There were fierce clashes between Ukrainian and Russian troops on Thursday as forces loyal to Moscow attempted to dislodge Ukrainian fighters from their positions around the cities of Avdiivka and Bakhmut in eastern Ukraine's Donetsk region.
While the city of Donetsk itself has been controlled by pro-Russian separatists since 2014, the Ukrainian army continues to hold large areas of the surrounding Donetsk region, though Russian forces say they are now making significant territorial gains.
Nevertheless, the Ukrainian General Staff said on Thursday that its forces had successfully fought off Russian attacks north-east and east of the Donetsk region towns of Soledar and Bakhmut, while they said fighting was ongoing to the south of Bakhmut.
However, Brigadier General Olexiy Hromov, deputy chief of the Ukrainian General Staff, confirmed that Ukrainian troops had been forced to withdraw from the village of Semyhirya and their positions south-east of Avdiivka.
The general staff report also said that Ukrainian forces had repelled Russian advances to the north of the city of Sloviansk in the Donetsk region, as well as in the Kherson and Kharkiv regions, despite Russian aerial attacks and the shelling of dozens of Ukrainian positions along the front line.
Ukraine's second city Kharkiv was shelled by Russian artillery on Thursday evening, according to the city's mayor, Ihor Terekhov. Initial reports said that three people were injured in the attacks.
"I ask everyone to stay in shelters and exercise maximum caution!" Terekhov wrote. While Ukrainian forces have successfully managed to push Russian troops back from Kharkiv, the city remains in range of Russian artillery.

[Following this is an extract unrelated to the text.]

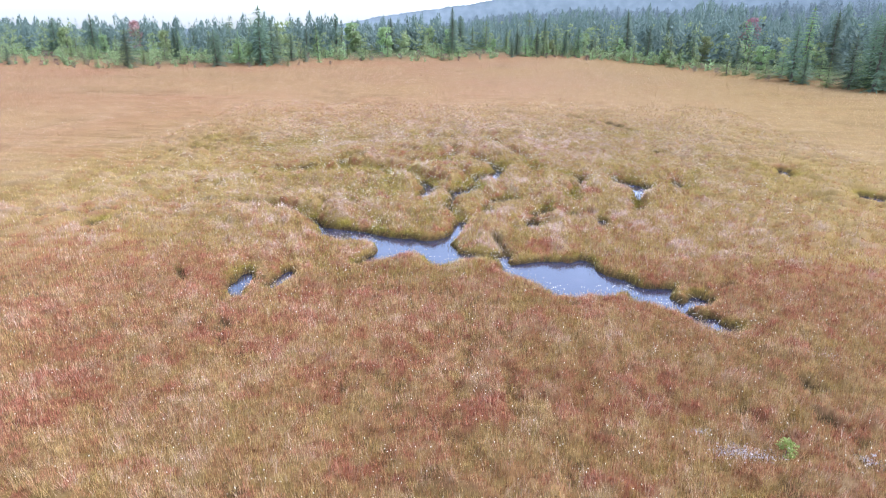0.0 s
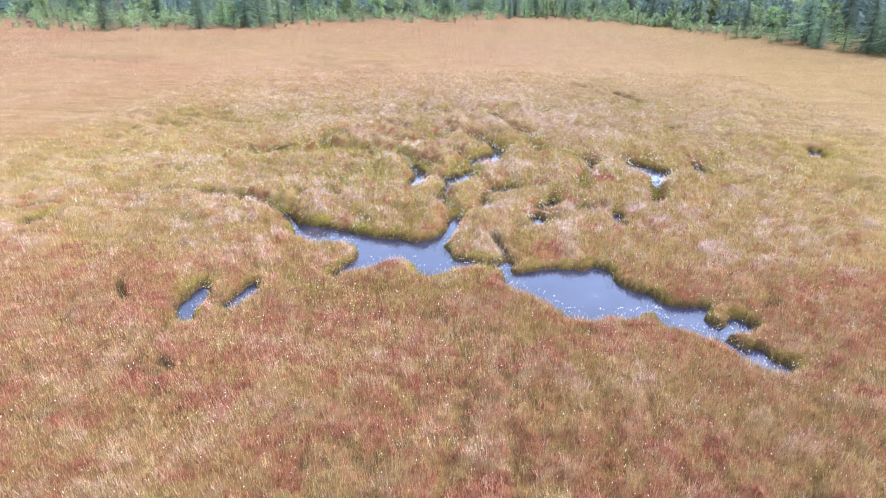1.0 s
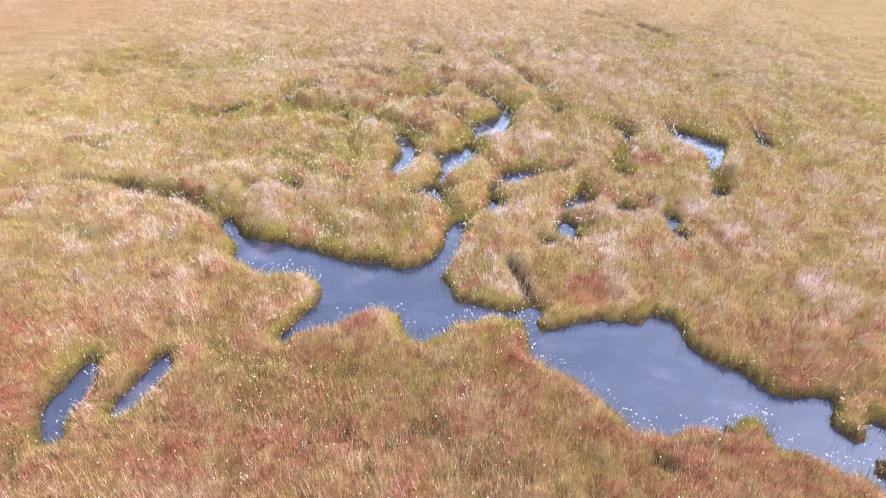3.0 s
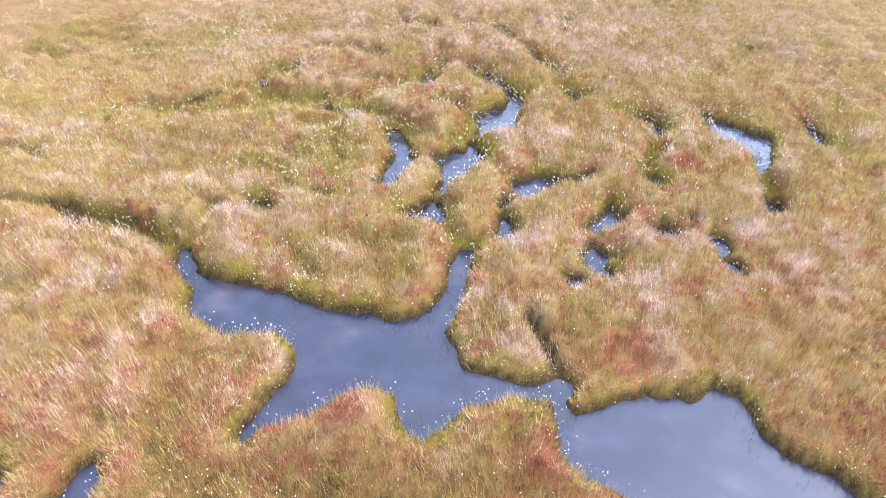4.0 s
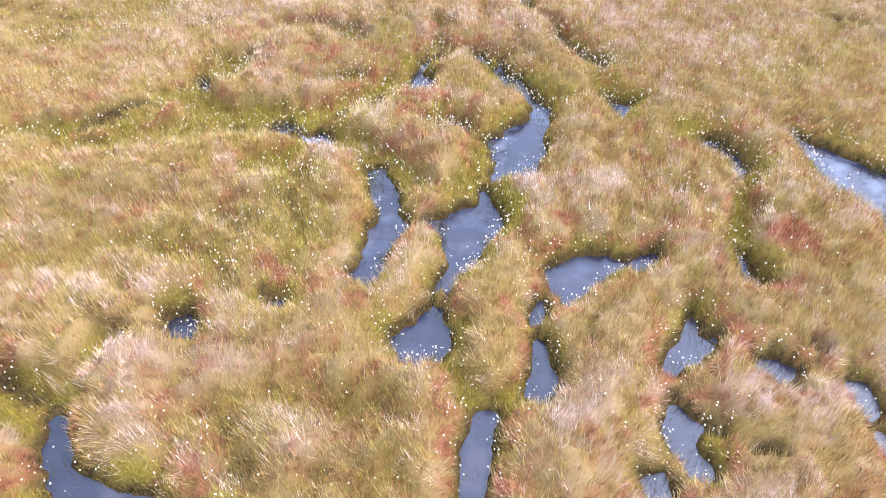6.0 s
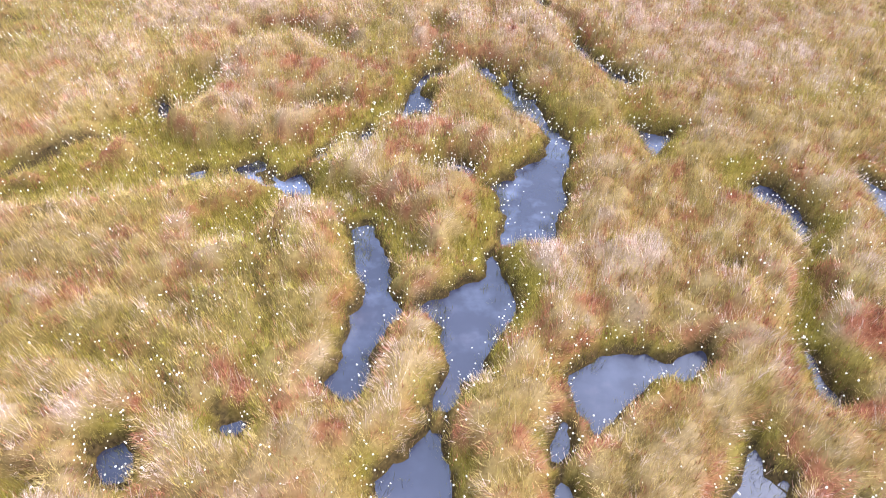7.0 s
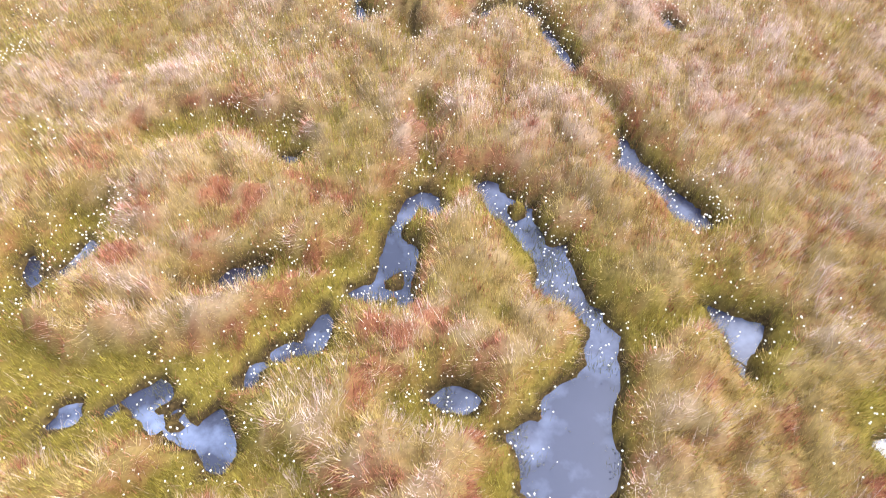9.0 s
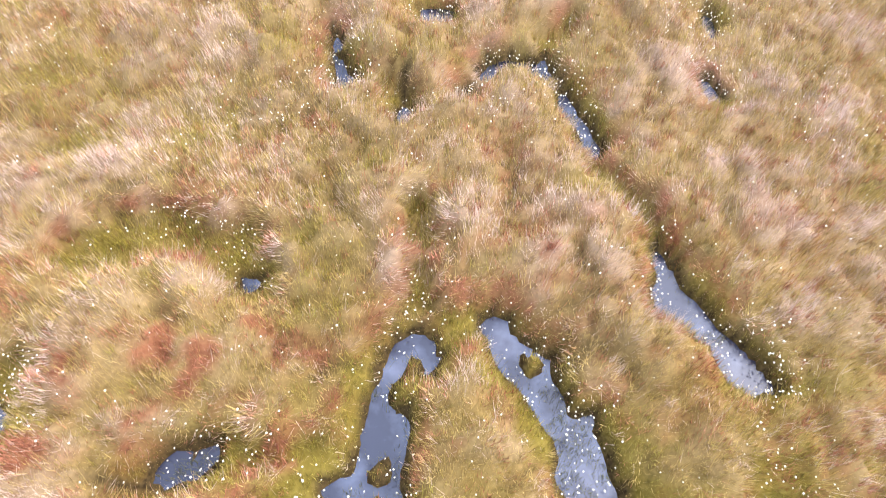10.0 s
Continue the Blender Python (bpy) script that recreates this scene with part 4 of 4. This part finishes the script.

In the Russian-occupied Luhansk region, Ukrainian partisans reportedly shot and injured the mayor of Bilovodsk and his deputy for alleged collaboration, according to Luhansk regional governor Serhii Haidai.
Meanwhile, less than a week after dozens of Ukrainian prisoners of war were killed in an attack on a prison in Olenivka, near the city of Donetsk, UN Secretary General António Guterres announced he would be initiating a fact-finding investigation into the incident, following a request from both Russia and Ukraine.
Moscow and Kyiv have each blamed the other for the attack, with Kremlin spokesperson Dmitry Peskov claiming on Thursday that it had been "absolutely proven" that Ukraine was responsible for the deaths of its own soldiers.
While Ukrainian President Volodymr Zelenksy did not comment on the Russian accusations directly, he did react furiously to an Amnesty International report that accused the Ukrainian military of violating international law in its use of residential buildings, schools, and hospitals in its ground war against invading Russian troops.
Zelensky accused Amnesty of victim blaming in his Thursday evening video address, adding that anyone doing such a thing "cannot but realize that it helps the terrorists."
Ukrainian Defence Minister Oleksii Reznikov was just strident in his condemnation of the report, writing on Facebook that any attempt "to question the right of Ukrainians to resist genocide, to protect their families and homes" was a "perversion."
As Kyiv continued to lobby the West for more weapons to fight off the Russian invasion, North Macedonia returned four Russian Sukhoi Su-25 fighter jets it had acquired from Ukraine in 2001 to Kyiv, according to reports. The country also donated some of its Soviet-built T-72 tanks in a show of solidarity with Zelensky's government.